WASHINGTON (CN) – Over objections from progressive Democrats who call it a gift to Wall Street, the Senate on Wednesday passed a financial reform bill that loosens the regulatory and reporting requirements of the Dodd-Frank Act – put in place for banks in the wake of the financial crisis.
The bill, known as the Economic Growth, Regulatory Relief and Consumer Protection Act, easily cleared the Senate by a 67-31 vote Wednesday night, despite attempts from Democrats like Sen. Elizabeth Warren, D-Mass., to urge her colleagues to oppose it.
The bill raises the asset threshold at which the Federal Reserve can subject banks to enhanced liquidity and risk-management requirements from $50 billion to $250 billion. In addition, the bill lifts the asset threshold at which banks must undergo yearly stress-testing from $10 billion to $250 billion.
And the bill eliminates a ban on banks with less than $10 billion in assets from being involved in certain types of trading, while also putting in place lesser capital requirements for banks of the same size.
Under the bill, which the House must approve, certain smaller banks will also have looser requirements for reporting their lending practices.
Proponents of the bill, including all Republicans and 16 Democrats in the Senate, say the changes lift regulations that were onerous for smaller banks while keeping in place strict financial regulations on the larger institutions for which the Dodd-Frank Act was designed.
“The cycle of lending and job creation has been stifled by onerous regulation,” Sen. Mike Crapo, the Idaho Republican who sponsored the bill, said on the Senate floor before the vote. “Absent excessive regulatory burdens, local banks and credit unions will be able to focus more on lending and in turn propelling economic growth and creating jobs.”
But opponents like Warren say loosening regulations will leave Americans vulnerable to predatory lending practices the financial reforms were meant to stop. In a speech on the Senate floor Wednesday, the Massachusetts Democrat warned the Senate bill could leave the economy vulnerable to another financial crisis.
“The American people aren’t going to stand by while the big banks and other giant corporations run this economy and this Congress for their own benefit,” Warren said in a speech. “And soon – maybe not today, or next week, or even in the next election – but soon, they will demand a government that works for the people.”
Sen. Sherrod Brown, the Ohio Democrat who is the ranking member on the Senate Budget Committee, likewise condemned the vote in a statement on Wednesday, calling it a give-away to big banks.
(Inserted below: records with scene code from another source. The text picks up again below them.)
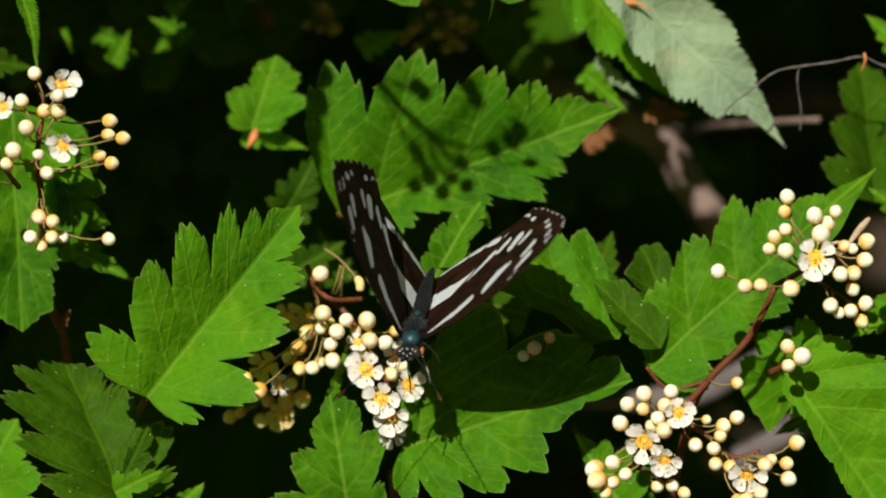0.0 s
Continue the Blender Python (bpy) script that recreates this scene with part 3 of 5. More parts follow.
shoot_right = thing("leafy_shoot", place(26, -12, -2), "leafy shoot of the bush with red-brown stems and bright leaves", "plant shoot", "shoots of the bush")
leaf(shoot_right, (22.8, -13.4, -2), (48.9, 9.7, -6), (-0.1, 0.25, 0.95), [(0.0, 0.25, 47), (0.18, 0.296, 52), (0.39, 0.314, 51), (0.52, 0.218, 47), (0.65, 0.134, 36), (0.79, 0.106, 10)], [(0.0, 0.195, 63), (0.16, 0.178, 51), (0.33, 0.201, 51), (0.51, 0.172, 50)], depth=0.26, tooth=0.09, fold=0.1)
leaf(shoot_right, (23.9, -11.1, -1), (16.5, -2.8, -1), (0.35, 0.3, 0.85), [(0.0, 0.352, 40), (0.52, 0.229, 48)], [(0.0, 0.435, 42), (0.52, 0.337, 43)], depth=0.25, tooth=0.14, teeth=3, mat=LEAF_SHADE)
leaf(shoot_right, (26.0, -8.5, -5), (22.1, 0.6, -7), (0.3, 0.3, 0.85), [(0.0, 0.568, 41), (0.41, 0.508, 51)], [(0.0, 0.718, 31), (0.52, 0.499, 27)], depth=0.3, tooth=0.14, teeth=3, mat=LEAF_SHADE)
leaf(shoot_right, (37.4, -13.3, 2), (50.6, -32.2, 4), (0.0, 0.2, 0.95), [(0.0, 0.3, 85), (0.06, 0.473, 63), (0.24, 0.555, 52), (0.54, 0.434, 51)], [(0.0, 0.18, 22), (0.32, 0.121, 45), (0.52, 0.173, 35), (0.72, 0.159, 33)], depth=0.18, tooth=0.08)
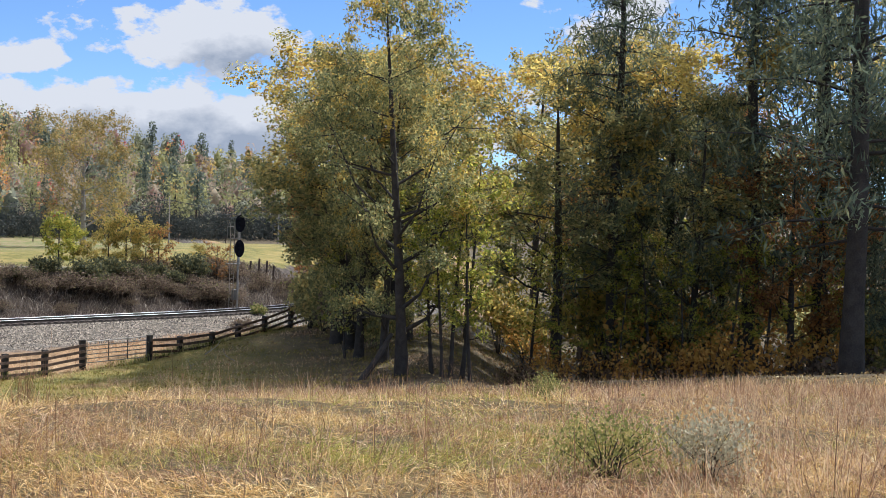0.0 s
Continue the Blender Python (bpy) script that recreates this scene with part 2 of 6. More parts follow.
def ground_uv(u, v):
    u, v = np.asarray(u, float), np.asarray(v, float)
    vb = v - bend(np.minimum(u, 60.0)) + 0.25
    fence_z = -1.55 + 1.65 * ease((u + 8) / 19) + 0.02 * np.clip(u - 11, 0, 60)
    rise = 6.0 - 3.4 * np.clip((u + 40) / 44, 0, 1)
    s = np.maximum((-15 - v) / 45, 0)
    near = fence_z + rise * np.where(s < 1, np.minimum(s, 1) ** 1.25, 1 + 0.07 * (1 - np.exp(-(s - 1) * 2)))
    apron = fence_z + (-0.85 - fence_z) * ease((v + 14.5) / 8)
    xs = np.array([-1e4, -4.6, -2.5, -1.9, 1.9, 2.5, 4.0, 5.5, 9.5, 11.5, 15.0, 22.0, 40.0, 70.0, 118.0, 150.0, 200.0, 330.0, 480.0, 900.0, 5e3])
    zs = np.array([-0.85, -0.85, -0.46, -0.31, -0.31, -0.46, -0.85, -0.3, 2.2, 2.55, 2.6, 3.2, 3.1, 2.4, 1.0, 2.6, 12.0, 46.0, 58.0, 62.0, 62.0])
    far = np.interp(vb, xs, zs)
    # the hill is lower towards the right
    low = 1 - 0.38 * ease((u - 60) / 260)
    far = np.where(vb > 150, 2.6 + (far - 2.6) * low, far)
    w = ease((v + 7.0) / 2.4)
    z = np.where(v < -14.5, near, apron * (1 - w) + far * w)
    return z


def ground_z(x, y):
    u, v = uv_of(np.asarray(x, float), np.asarray(y, float))
    bumps = 0.05 * np.sin(x * 0.9 + 1.3) * np.sin(y * 0.7) + 0.03 * np.sin(x * 2.3 + y * 1.7)
    flat = (np.abs(v) < 6)
    # the meadow tips over a crest before the wood
    r, az = np.hypot(x, y), np.degrees(np.arctan2(x, np.maximum(y, 1e-3)))
    bumps = bumps - np.where((v < -8) & (np.asarray(y) > 0), 3.2 * ease((r - 39) / 18) * ease((az - 17) / 8), 0)
    return ground_uv(u, v) + np.where(flat, 0, bumps)


def gz(x, y):
    return float(ground_z(x, y))


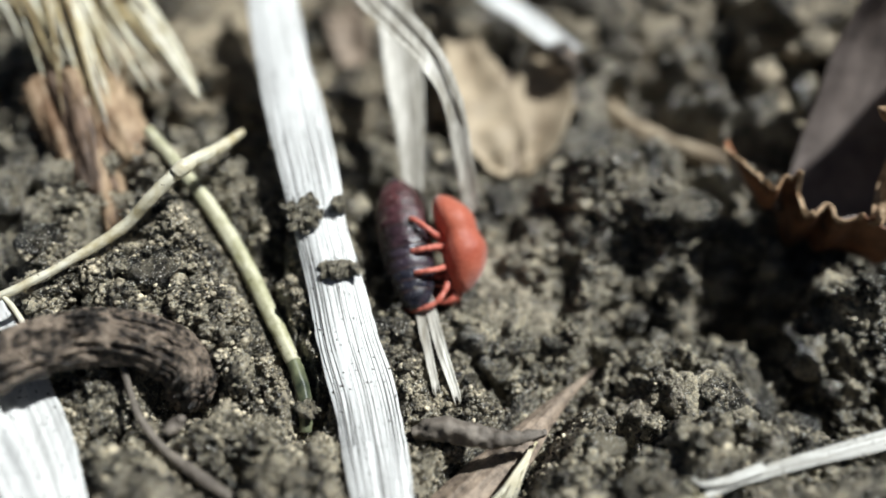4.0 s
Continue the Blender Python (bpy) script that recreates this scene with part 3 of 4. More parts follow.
# added sheet out of view on the right: it only casts shade on the soil
side_edge = spline([(18.9, 1.95, 5.2), (20.2, 2.7, 5.5), (21.7, 3.4, 5.7), (24.0, 4.6, 6.0)], 30)
side_low = spline([(19.3, -0.7, 4.4), (20.8, -1.0, 4.6), (22.5, -1.0, 4.8), (25.0, -0.2, 5.0)], 30)
fold = np.array([side_edge * (1 - v) + side_low * v + [0, 0, 0.5 * math.sin(3.1 * v)] + np.c_[np.zeros(31), np.zeros(31), 0.4 * (vnoise(np.arange(31) * 0.2, np.full(31, v * 4), 47) - 0.5)] for v in np.linspace(0, 1, 16)])
thing("leaf_shade_sheet", *sheet(fold), LEAFLIT, "pale outer side of the rolled leaf", parent=dead_leaf)
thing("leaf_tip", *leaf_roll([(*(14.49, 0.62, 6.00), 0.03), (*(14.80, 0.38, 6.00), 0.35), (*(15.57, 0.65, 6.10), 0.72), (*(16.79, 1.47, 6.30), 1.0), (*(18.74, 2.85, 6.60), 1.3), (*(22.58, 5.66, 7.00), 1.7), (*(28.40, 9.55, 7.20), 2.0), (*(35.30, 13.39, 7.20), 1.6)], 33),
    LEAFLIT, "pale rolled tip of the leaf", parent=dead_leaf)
for k in range(4):
    thing("leaf_vein", *tube_shape([(*(grid[2 + 4 * m, 30 + 22 * k + 3 * m] + [0, -0.07, 0]), 0.05 - 0.006 * m) for m in range(5)], n=20, ring=6), LEAF, parent=dead_leaf)

beige_leaf = thing("dead_leaf",
    *strip_shape([(*(0.69, 10.24, 3.20), 1.6), (*(1.30, 7.41, 2.60), 2.8), (*(2.03, 5.09, 1.80), 2.8), (*(2.87, 3.73, 0.70), 1.2)], up=(0.3, -0.8, 0.6), n=50, cols=21, ridges=2, curl=0.5, wave=0.5, seed=23),
    BEIGE, "pale beige torn dead leaf propped on the soil", "leaf")
thing("leaf_lobe", *strip_shape([(*(4.61, 10.26, 2.60), 1.4), (*(4.41, 7.83, 2.20), 2.6), (*(3.88, 5.53, 1.60), 2.5), (*(3.00, 3.96, 0.70), 1.2)], up=(-0.3, -0.8, 0.6), n=50, cols=21, ridges=2, curl=0.5, wave=0.5, seed=24), BEIGE, parent=beige_leaf)
thing("midrib", *tube_shape([(*(2.89, 8.85, 2.50), 0.07), (*(2.84, 5.68, 1.90), 0.10), (*(2.91, 3.71, 0.80), 0.13)], n=24, ring=8), TWIG, parent=beige_leaf)
thing("leaf_scrap", *strip_shape([(*(-5.27, 15.03, 2.50), 1.6), (*(-4.60, 12.89, 2.20), 2.0), (*(-4.15, 10.95, 1.60), 1.4)], up=(0, -0.8, 0.6), n=24, cols=15, curl=0.3, wave=0.3, seed=25), TWIG, "small reddish-brown leaf scrap", "leaf")
thing("root", *tube_shape([(*(7.53, 8.52, 1.00), 0.35), (*(8.19, 7.01, 0.80), 0.5), (*(9.78, 6.01, 0.60), 0.45), (*(12.14, 4.64, 0.50), 0.4), (*(14.51, 3.57, 0.20), 0.3)], n=50, rough=0.2, seed=26), BEIGE, "pale brown root half sunk in the soil", "root")


close_cap()

# ---- the ground: one sheet, fine in the middle, coarse towards the horizon ----
def axis_steps(lo, hi, step, far):
    mid = np.arange(lo, hi, step)
    grow = step * 1.13 ** np.arange(1, 400)
    out = np.cumsum(grow)
    out = out[out < far]
    return np.r_[(lo - out)[::-1], mid, mid[-1] + out]


gx, gy = axis_steps(-22, 24, 0.12, 900), axis_steps(-13, 22, 0.12, 900)
X, Y = np.meshgrid(gx, gy)
Z = surface(X, Y)
gi = np.arange(X.size).reshape(X.shape)
ground = thing("ground", np.stack([X.ravel(), Y.ravel(), Z.ravel()], 1),
               np.stack([gi[:-1, :-1].ravel(), gi[:-1, 1:].ravel(), gi[1:, 1:].ravel(), gi[1:, :-1].ravel()], 1), SOIL,
               "dark brown crumbly garden soil with lumps and hollows", "soil", kind="structure")

# ---- soil crumbs ----
def lump(sub, seed, rough=0.55):
    bm = bmesh.new()
    bmesh.ops.create_icosphere(bm, subdivisions=sub, radius=1.0)
    off = Vector((seed * 3.7, seed * 1.3, seed * 7.1))
    for v in bm.verts:
        d = v.co.normalized()
        k = 1 + rough * (1.6 * noise.noise(d * 1.3 + off) + 1.1 * abs(noise.noise(d * 2.9 + off)) - 0.25 + 0.55 * noise.noise(d * 6.0 + off) + 0.35 * noise.noise(d * 12.0 + off))
        v.co = d * k
    bm.verts.ensure_lookup_table()
    v = np.array([x.co[:] for x in bm.verts])
    f = np.array([[q.index for q in p.verts] for p in bm.faces])
    bm.free()
    return v, f


def ico(seed):
    bm = bmesh.new()
    bmesh.ops.create_icosphere(bm, subdivisions=1, radius=1.0)
    v = np.array([x.co[:] for x in bm.verts]) * np.random.RandomState(seed).uniform(0.7, 1.3, (len(bm.verts), 1))
    f = np.array([[q.index for q in p.verts] for p in bm.faces])
    bm.free()
    return v, f


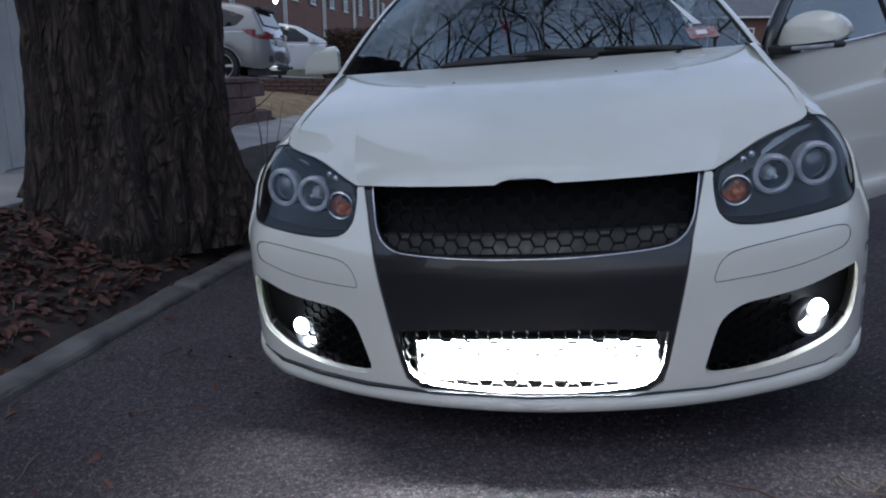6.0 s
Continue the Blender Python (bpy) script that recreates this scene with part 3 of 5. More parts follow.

“This body once again sided with special interests and Wall Street instead of homeowners, students and working families,” Brown said in a statement. “We missed an opportunity to pass meaningful bipartisan legislation that would help community banks and provide real protections for consumers.”
An analysis from the Congressional Budget Office said the risk of a major financial institution failing would be “slightly greater” if the Senate bill became law than under Dodd-Frank.
The White House praised the Senate’s vote and urged the House to pass the bill, though it has faced some opposition from House conservatives.
“The bill provides much-needed relief from the Dodd-Frank Act for thousands of community banks and credit unions and will spur lending and economic growth without creating risks to the financial system,” Press Secretary Sarah Huckabee Sanders said in a statement. “By tailoring regulation, the bill seeks to prevent excessive regulation from undermining the viability of local and regional banks and their ability to serve their communities.”